Alors au fur et à mesure qu’approche le grand départ, je commence à avoir des visions de New York où se retrouve peut être un quart de la promo et où ça aurait pu être tellement plus simple. Et au moins là bas je parle la langue, contrairement à mon espagnol qui s’arrête plus ou moins à « Hola, qué tal ? ». Si la conversation va plus loin, je m’embrouille alors dans une panoplie de tableaux de conjugaison et de subjonctifs placés le plus aléatoirement du monde, si bien que je me retrouve à reprendre les paroles de la chanson « Obsesíon » d’Aventura en priant que mon interlocuteur ne me grille pas. Mais si c’était aussi facile que New York, là non plus ce ne serait pas marrant…

J’ai peut être dix fois plus peur que si je partais à New York, mais l’Equateur sera de fait dix fois plus riche en souvenirs, découvertes, amitiés. Dix fois plus dépaysant. Dix fois plus porteur d’expérience. Mais pour que ce soit aussi positif, je me rends compte qu’il faut vouloir l’accueillir cette expérience, ne pas se crisper sur ses habitudes et coutumes, lâcher ses anxiétés et ses stéréotypes. Il vaut mieux ne pas savoir à quoi s’attendre que partir en se disant qu’on sait déjà tout de la destination.
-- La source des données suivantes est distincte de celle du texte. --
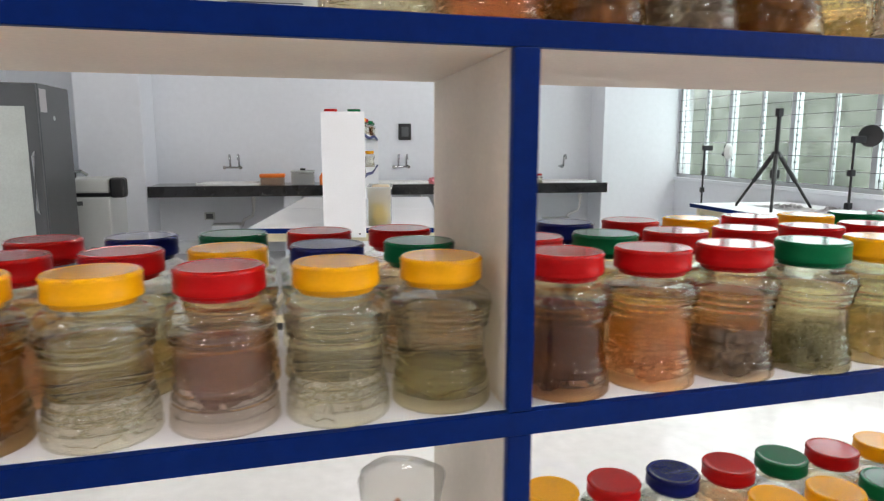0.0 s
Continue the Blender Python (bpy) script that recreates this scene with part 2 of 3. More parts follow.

Donc au lieu de me cogner la tête contre le mur parce que je n’arrive pas à trouver l’adresse du centre d’enregistrement des étrangers à Guayaquil sur Internet, je laisse tomber en me disant que des centaines d’autres l’ont fait avant moi et que je trouverai la solution sur place. Je me force à écouter les sages paroles des latinos qui me disent sans cesse « tranquila, no te preocupes ». Mouais. Pas évident, je suis française, et donc par nature stressée. Mais si je me rends là bas, c’est aussi pour apprendre à vivre un peu différemment. Ca ne va pas se passer comme en France, mais peu importe, je reste tranquila. Tenez, pour mettre en application cette jolie philosophie de vie, ma première action rebelle sera de ne pas photocopier chaque page de mon carnet de santé. Et tac.